Yunyi Guokai Sports Development, a Chinese investment fund headed by construction tycoon Lai Guochuan, bought an 88 percent stake in Premier League club West Bromwich Albion, for an estimated $250 million (230 million euros) in August 2016. Guochan says his aim is to establish Albion at the top of the league but he has not yet spent big at the club. The purchase completed a Chinese sweep of nearly all the top clubs around the Midlands city of Birmingham.


Recon Holdings, a fund controlled by businessman Tony Xia, acquired Championship side Aston Villa, based in Birmingham, for 76.5 million pounds ($96 million) in June 2016. Recon specializes in information technology, healthcare, logistics and culture. Xia replaced coach Roberto di Matteo with Steve Bruce after just 11 games. Villa are not yet close to getting back into the Premier League however. Xia said this week that life in the Championship was "unpredictable".


The Fosun conglomerate, which owns the Club Med holiday resorts and is owned by Guo Guangchang, one of China's biggest tycoons, bought Wolves in July 2016 for an estimated 45 million pounds ($59 million), according to British media. Guo's group also said they wanted a place in the Premier League, but Wolves are stuck in 15th place in the Championship.


Trillion Trophy Asia (TTA), headed by Hong Kong businessman Paul Suen, paid an estimated 12.3 million pounds ($15.4 million) for a 50.6 percent stake in Championship side Birmingham City who had been in receivership. Suen has provided new finances for Birmingham boss Gianfranco Zola, but the team are 18th in the second tier.



The historic French club of carmaker Peugeot has been owned by a Chinese LED lighting manufacturer since 2015. The Hong Kong-based company, whose parent company Tech Pro is based in the Cayman Islands, acquired the club for 7 million euros ($7.9 million). Some supporters have criticised the new owners who have faced financial troubles in Hong Kong. The club are struggling in mid-table in the second tier.


ORG Packaging Co Ltd, which specialises in metal can packaging, first invested 7 million euros ($7.7 million) to buy 60 percent of the French club in June last year, then increased its stake to 77 percent. James Zhou, the head of ORG, is particularly interested in Auxerre's reputation for bringing on young players, expertise that he hopes to export to China. The club hit trouble with fans after promising that former international Jean-Pierre Papin would become coach. Papin did not sign and Auxerre, once established in the top flight and French champions in 1996, are now 17th in the second division.


Since June, Nice counts among its shareholders Alex Zheng, chairman of the Chinese hotel group Plateno. Along with three Americans, including one of Chinese descent, the four men own 80 percent of the club, bought at an estimated 20 million euros ($21 million). Nice are challenging for a Champions League place having led Ligue 1 for much of the season.

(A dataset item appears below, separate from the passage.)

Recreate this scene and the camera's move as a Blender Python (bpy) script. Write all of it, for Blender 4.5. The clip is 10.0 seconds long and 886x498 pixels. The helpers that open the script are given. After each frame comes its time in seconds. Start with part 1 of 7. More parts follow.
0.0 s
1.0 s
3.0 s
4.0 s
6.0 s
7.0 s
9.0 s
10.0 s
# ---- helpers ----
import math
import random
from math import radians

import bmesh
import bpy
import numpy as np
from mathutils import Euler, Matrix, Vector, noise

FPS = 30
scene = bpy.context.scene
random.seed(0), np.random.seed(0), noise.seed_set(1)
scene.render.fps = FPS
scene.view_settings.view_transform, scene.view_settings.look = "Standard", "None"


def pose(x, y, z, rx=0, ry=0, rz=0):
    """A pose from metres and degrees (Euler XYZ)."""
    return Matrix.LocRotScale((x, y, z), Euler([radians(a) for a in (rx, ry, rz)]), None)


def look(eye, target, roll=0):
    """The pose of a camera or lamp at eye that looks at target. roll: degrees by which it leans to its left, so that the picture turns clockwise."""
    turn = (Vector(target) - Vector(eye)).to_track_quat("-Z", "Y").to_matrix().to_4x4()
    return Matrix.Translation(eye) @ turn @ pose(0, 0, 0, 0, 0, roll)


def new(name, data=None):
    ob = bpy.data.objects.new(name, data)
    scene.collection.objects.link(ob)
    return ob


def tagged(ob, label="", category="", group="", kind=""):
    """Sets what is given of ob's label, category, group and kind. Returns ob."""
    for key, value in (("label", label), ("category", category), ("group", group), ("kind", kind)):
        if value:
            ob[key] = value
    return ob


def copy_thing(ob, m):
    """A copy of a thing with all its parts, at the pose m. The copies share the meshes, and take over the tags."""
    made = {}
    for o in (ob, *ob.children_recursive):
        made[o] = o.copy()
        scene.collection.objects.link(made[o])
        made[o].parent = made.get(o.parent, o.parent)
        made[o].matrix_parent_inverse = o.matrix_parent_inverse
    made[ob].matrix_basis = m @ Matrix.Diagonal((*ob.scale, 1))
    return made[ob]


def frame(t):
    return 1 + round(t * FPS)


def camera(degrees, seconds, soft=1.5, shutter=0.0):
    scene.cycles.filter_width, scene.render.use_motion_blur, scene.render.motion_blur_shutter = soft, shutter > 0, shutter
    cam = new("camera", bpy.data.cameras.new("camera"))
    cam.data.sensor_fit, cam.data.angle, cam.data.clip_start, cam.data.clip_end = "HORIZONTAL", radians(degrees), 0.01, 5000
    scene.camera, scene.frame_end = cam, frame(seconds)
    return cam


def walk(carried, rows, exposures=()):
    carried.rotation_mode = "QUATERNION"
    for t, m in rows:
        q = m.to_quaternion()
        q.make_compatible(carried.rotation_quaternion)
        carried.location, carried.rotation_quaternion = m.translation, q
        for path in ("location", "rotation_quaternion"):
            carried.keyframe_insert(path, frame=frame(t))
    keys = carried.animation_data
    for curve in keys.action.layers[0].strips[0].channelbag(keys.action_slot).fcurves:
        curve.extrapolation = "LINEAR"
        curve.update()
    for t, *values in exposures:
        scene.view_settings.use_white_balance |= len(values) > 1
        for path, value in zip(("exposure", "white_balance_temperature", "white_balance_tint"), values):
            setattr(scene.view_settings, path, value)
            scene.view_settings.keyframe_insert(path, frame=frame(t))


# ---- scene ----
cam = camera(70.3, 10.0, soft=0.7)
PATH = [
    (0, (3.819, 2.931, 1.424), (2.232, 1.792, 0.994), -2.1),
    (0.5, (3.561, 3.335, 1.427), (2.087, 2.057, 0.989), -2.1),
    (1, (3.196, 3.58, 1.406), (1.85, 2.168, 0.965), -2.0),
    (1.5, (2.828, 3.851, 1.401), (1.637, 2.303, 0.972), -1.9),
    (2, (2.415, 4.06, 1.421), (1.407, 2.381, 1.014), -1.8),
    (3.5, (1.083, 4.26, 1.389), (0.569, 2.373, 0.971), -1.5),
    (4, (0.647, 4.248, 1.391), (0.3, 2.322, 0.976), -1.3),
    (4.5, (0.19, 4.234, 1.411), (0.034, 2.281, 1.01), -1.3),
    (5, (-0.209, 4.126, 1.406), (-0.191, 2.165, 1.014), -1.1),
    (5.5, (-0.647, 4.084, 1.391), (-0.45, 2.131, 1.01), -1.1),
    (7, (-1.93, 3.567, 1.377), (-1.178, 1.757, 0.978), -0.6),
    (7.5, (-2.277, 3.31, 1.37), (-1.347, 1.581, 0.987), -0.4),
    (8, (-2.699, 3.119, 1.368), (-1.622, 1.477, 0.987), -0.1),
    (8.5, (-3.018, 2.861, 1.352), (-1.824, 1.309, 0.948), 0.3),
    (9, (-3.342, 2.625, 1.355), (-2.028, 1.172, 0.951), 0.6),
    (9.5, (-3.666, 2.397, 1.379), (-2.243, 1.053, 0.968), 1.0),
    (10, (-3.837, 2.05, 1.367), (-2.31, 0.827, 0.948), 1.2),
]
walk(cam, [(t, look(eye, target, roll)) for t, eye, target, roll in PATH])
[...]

The club sold 20 percent of its listed company OL Groupe to the Chinese investment fund IDG Capital Partners for 100 million euros ($112 million). In December, the club established a joint venture with IDG-backed Beijing Xingzhi Technology to operate football training centres in China.

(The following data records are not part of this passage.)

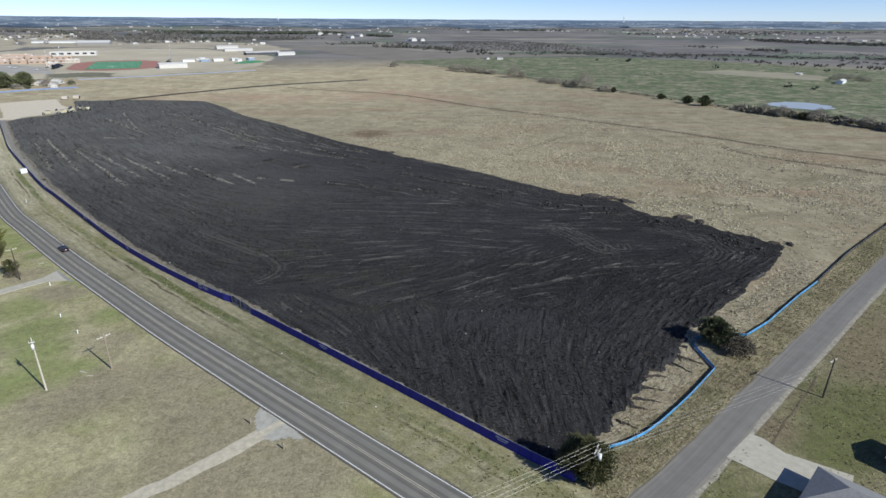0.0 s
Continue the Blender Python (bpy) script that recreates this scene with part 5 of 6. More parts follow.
def far_woods():
    """Tree lines, woods and thickets out to the far country."""
    rng = np.random.RandomState(8)
    kinds = {"grey": ([], []), "brown": ([], []), "dark": ([], [])}

    def put(kind, x, y, h, n=3):
        pts, sz = kinds[kind]
        for _ in range(n):
            pts.append((x + rng.normal() * h * 0.4, y + rng.normal() * h * 0.4, terrain(x, y) + h * rng.uniform(0.0, 0.5)))
            sz.append(h * rng.uniform(0.3, 0.55))

    def row(kind, line, n, width, h, gap=0.35, mixed=0.0):
        """Trees along a line of plan points, with gaps."""
        seg = [(Vector(a), Vector(b)) for a, b in zip(line, line[1:])]
        cum = np.cumsum([0] + [(b - a).length for a, b in seg])
        for d in rng.uniform(0, cum[-1], n):
            i = min(len(seg) - 1, int(np.searchsorted(cum, d) - 1) if d > 0 else 0)
            q = seg[i][0].lerp(seg[i][1], (d - cum[i]) / (cum[i + 1] - cum[i]))
            x, y = q.x + rng.normal() * width, q.y + rng.normal() * width
            if vnoise(np.array([x / 40]), np.array([y / 40]), 3)[0] < gap:
                continue
            put("dark" if rng.rand() < mixed else kind, x, y, h * rng.uniform(0.6, 1.25))

    def thicket(kind, poly, n, h, mixed=0.0, gap=0.3):
        """Trees strewn over a polygon of the plan."""
        xs = rng.uniform(min(p[0] for p in poly), max(p[0] for p in poly), n)
        ys = rng.uniform(min(p[1] for p in poly), max(p[1] for p in poly), n)
        ok = inside(poly, xs, ys) & (vnoise(xs / 55, ys / 55, 12) > gap)
        for x, y in zip(xs[ok], ys[ok]):
            put("dark" if rng.rand() < mixed else kind, x, y, h * rng.uniform(0.6, 1.3), 2 if h > 7 else 1)

    # brown woods and evergreen belts beyond the school
    thicket("brown", [(-1330, 1971), (-1128, 2006), (-1083, 2240), (-813, 1692), (-872, 1545), (-1120, 1667)], 3800, 8.5, 0.05)
    row("dark", [(-1131, 2164), (-800, 2171), (-536, 2298)], 700, 22, 11, 0.2)
    row("brown", [(-821, 1690), (-698, 1795), (-553, 1828)], 420, 26, 10, 0.25, 0.2)
    row("dark", [(-376, 2123), (-289, 2045)], 110, 7, 8, 0.1)
    row("brown", [(-363, 1536), (-303, 1602), (-221, 1556), (-124, 1625)], 90, 14, 7, 0.4, 0.4)
    row("brown", [(-220, 1450), (-136, 1435), (-52, 1330)], 130, 12, 8, 0.3, 0.35)
    row("brown", [(-52, 1330), (20, 1230), (110, 1195), (180, 1225)], 160, 10, 7, 0.3, 0.45)
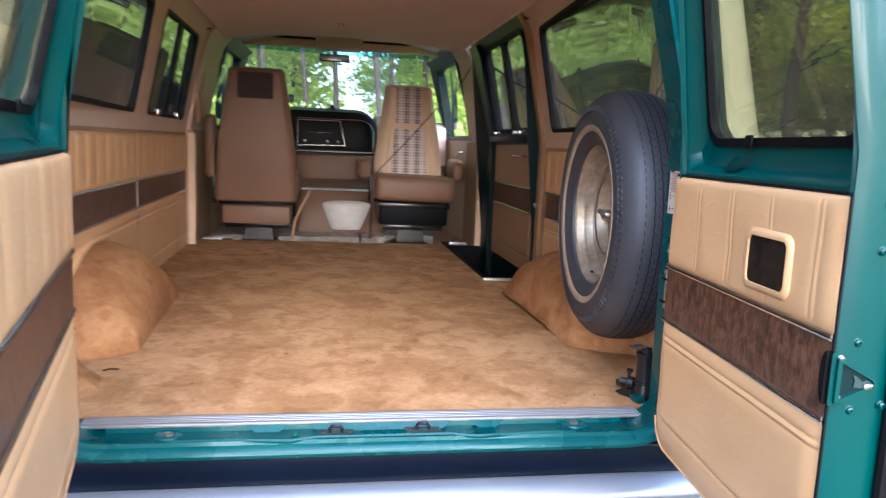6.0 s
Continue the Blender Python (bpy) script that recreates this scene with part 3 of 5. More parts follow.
door_left, PL, EL, DL, NL = rear_door("door_1", "open teal rear door with pleated tan vinyl lining and burl wood band", (-0.652, -0.062), 12.0, -1, 0.045, 0.828, 0.045, 0.76, 0.50)
door_right, PR, ER, DR, NR = rear_door("door_2", "open teal rear door with tan vinyl lining, burl band and recessed pull", (0.640, -0.098), 5.7, 1, 0.068, 0.682, 0.077, 1.02, 0.42)


# ---- trim on the side walls ----
def wall_trim(side, parent, y0, y1, first):
    """Pleated vinyl, wood band and padded lower panel on a side wall."""
    put = lambda y, z, h: wall_point(side, y, z, -h)
    bm = bmesh.new()
    zs = [1.150, 1.155, 1.165, 1.19, 1.24, 1.29, 1.325, 1.338, 1.345]
    soft = lambda z: min(1.0, max(0.0, min(z - 1.150, 1.345 - z)) / 0.015) ** 0.5
    grid(bm, lambda y, z: put(y, z, 0.006 + pleat(y, first, 0.125, 0.009) * soft(z)), pleat_steps(y0, y1, first, 0.125), zs, lambda y, z: put(y, z, -0.004))
    part("pleated_panel", bm, VINYL, parent)
    bm = bmesh.new()
    grid(bm, lambda y, z: put(y, z, 0.006), steps(y0, y1, 24), [1.030, 1.142], lambda y, z: put(y, z, -0.004))
    part("wood_band", bm, BURL, parent, "dark burl wood-grain band")
    for z in (1.026, 1.146):
        bm = bmesh.new()
        loft(bm, [[put(y, z + dz, h) for h, dz in ((-0.002, -0.006), (0.008, -0.005), (0.012, 0), (0.008, 0.005), (-0.002, 0.006))] for y in steps(y0, y1, 20)])
        part("chrome_trim", bm, CHROME, parent)
    bm = bmesh.new()
    zs = [0.70, 0.72, 0.74, 0.755, 0.765, 0.772, 0.779, 0.79, 0.82, 0.86, 0.90, 0.94, 0.955, 0.962, 0.966, 0.970, 0.974, 0.978, 0.985, 1.0, 1.015, 1.021]
    def pad(z):
        h = 0.006 + 0.004 * min(1.0, (1.021 - z) / 0.01)
        for c, w, a in ((0.962, 0.005, -0.005), (0.970, 0.004, 0.004), (0.978, 0.005, -0.005), (0.772, 0.006, -0.005)):
            h += a * math.exp(-((z - c) / w) ** 2)
        return h
    grid(bm, lambda y, z: put(y, z, pad(z) + 0.002 * noise.noise((y * 6, z * 6, side))), steps(y0, y1, 40), zs, lambda y, z: put(y, z, -0.004))
    part("lower_panel", bm, VINYL, parent)


wall_trim(-1, wall_left, 0.082, 1.60, 0.11)
wall_trim(-1, wall_left, 1.606, 2.78, 1.606)
wall_trim(1, wall_right, 0.082, 1.66, 0.11)


def wheel_arch(side, y0, y1, tops, widths):
    """A carpeted wheel arch bulging from the wall."""
    arch = thing("wheel_arch", "carpeted wheel arch bulging from the side wall onto the floor", "wheel arch", group="wheel arches", kind="structure")
    bm = bmesh.new()
    def f(t, s):
        """t: along the van; s: from the wall edge down to the floor line."""
        y = y0 + (y1 - y0) * t
        top = bend(t, [0, 0.04, 0.16, 0.32, 0.45, 0.60, 0.75, 0.90, 0.96, 1.0], tops)
        inx = bend(t, [0, 0.05, 0.10, 0.9, 1.0], widths)
        inx *= min(1.0, (t + 0.002) / 0.13) ** 0.45
        wx = half(y, FLOOR) + 0.01
        a = s * math.pi / 2
        k = 0.70 if side > 0 else 0.80
        x = wx - inx * (math.sin(a) ** k if s > 0 else 0) * (0.93 + 0.07 * s) 
        z = FLOOR - 0.004 + top * max(0.0, math.cos(a)) ** k
        if side > 0:
            # the loose hem stands off the floor
            lift = 0.020 * max(0.0, math.sin(math.pi * min(1.0, max(0.0, (t - 0.16) / 0.8)))) ** 0.6
            z = max(z, FLOOR - 0.004 + lift)
            x -= 0.016 * max(0.0, s - 0.8) / 0.2 * lift / 0.02
        bulge = 0.007 * noise.noise((y * 6, z * 6, side * 5))
        return Vector((side * (x + bulge), y, z))
    grid(bm, f, steps(0, 1, 40), steps(0, 1, 18))
    part("carpet_cover", bm, ARCH_CARPET, arch)
    bm = bmesh.new()
    tube(bm, [f(t, 0.02) + Vector((-side * 0.004, 0, 0.012)) for t in steps(0.0, 1.0, 40)], 0.013, 8)
    part("welt", bm, VINYL, arch, "tan vinyl welt round the arch")
    if side < 0:
        return arch
    bm = bmesh.new()
    tube(bm, [f(t, 0.97) + Vector((-side * (0.007 + 0.005 * math.sin(t * 9)), 0, 0.002)) for t in steps(0.30, 1.0, 26)], 0.004, 6)
    part("hem", bm, ARCH_CARPET, arch, "folded carpet hem along the floor")
    return arch


wheel_arch(-1, 0.425, 1.46, [0.02, 0.10, 0.178, 0.246, 0.270, 0.264, 0.212, 0.12, 0.06, 0.0], [0.03, 0.215, 0.235, 0.225, 0.17])
wheel_arch(1, 0.47, 1.46, [0.02, 0.12, 0.205, 0.26, 0.272, 0.262, 0.240, 0.185, 0.115, 0.01], [0.03, 0.20, 0.215, 0.25, 0.245])


# ---- cab: front doors, windscreen, dashboard ----
def cab_side(side, name):
    """Front door with a clear window and the belt pillar behind it."""
    w = thing(name, "teal front door with tan lining and a clear window", "door", kind="structure")
    y0 = 3.50
    part("door_lining", wall_patch(bmesh.new(), side, y0, 4.6, 0.58, 1.40, 0.0, 0.03), PALE_VINYL, w)
    part("door_skin", skin_patch(bmesh.new(), side, y0, 4.6, 0.58, 1.40), TEAL, w)
    bm = bmesh.new()
    place = lambda y, z, dd: wall_point(side, y, z, dd)
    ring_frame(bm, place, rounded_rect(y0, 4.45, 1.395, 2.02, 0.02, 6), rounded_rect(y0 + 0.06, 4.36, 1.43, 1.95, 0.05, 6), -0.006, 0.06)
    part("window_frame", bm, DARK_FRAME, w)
    bm = bmesh.new()
    grid(bm, lambda y, z: wall_point(side, y, z, 0.03), steps(y0 + 0.04, 4.38, 4), steps(1.42, 1.96, 4))
    part("pane", bm, CLEAR, w).visible_shadow = False
    part("vent_bar", boxed((side * 0.875 - 0.012, 4.02, 1.42), (side * 0.875 + 0.012, 4.04, 1.94)), DARK_FRAME, w)
    part("arm_pull", boxed((side * 0.87 - 0.035, 3.62, 1.17), (side * 0.87 + 0.035, 3.98, 1.25), 0.025, segments=3), PALE_VINYL, w)
    part("window_crank", tube(bmesh.new(), [wall_point(side, 3.80, 1.31, 0.0), wall_point(side, 3.80, 1.31, -0.03), wall_point(side, 3.90, 1.28, -0.035)], 0.008, 8), CHROME, w)
    return w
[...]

Suning, a leading Chinese appliance retailer, controlled by billionaire Zhang Jindong, spent 270 million euros ($287 million) to buy a 68 percent stake in Inter Milan. The company also owns Chinese Super League side Jiangsu Suning, based in the eastern city of Nanjing and who have former Chelsea player Ramires on their books. With the takeover of AC Milan, both of the legendary Milan clubs are now Chinese controlled.



Rastar, a Chinese manufacturer of toys, online games and model cars, has built up a 90 percent plus stake in Barcelona's second side, Espanyol, since November 2015. The new president of Espanyol is 46-year-old businessman Chen Yansheng, who has already invested more than 150 million euros ($160 million) in the club, according to Spanish media.


Wanda Group, China's largest commercial property company, spent 45 million euros ($48 million) to acquire 20 percent of the capital of Atletico Madrid, Champions League finalists in 2014 and 2016. Wanda boss Wang Jianlin is China's second richest man, with a fortune estimated at $31 billion, according to Bloomberg. 


Chinese businessman Jiang Lizhang is now chairman of the board of directors for the Liga club and owns 98 percent of its shares. The Spanish press said he paid 37 million euros ($39 million) for the deal. Jiang also owns Chinese top-flight side Chongqing Dangdai Lifan and is co-owner of the Minnesota Timberwolves NBA franchise. He is the founder of Double-Edged Sports (DeSports), a company specialising in marketing and sports rights. 


CEFC Energy, an energy and services provider and one of China's biggest companies, bought up Slavia Prague in November 2015, in parallel to a series of major deals in the Czech Republic.

United Vansen took over Dutch side Den Haag in 2014. But its owner Wang Hui has been bitterly criticised by fans for not providing promised cash. A Dutch court has ordered Wang to hand over the finance.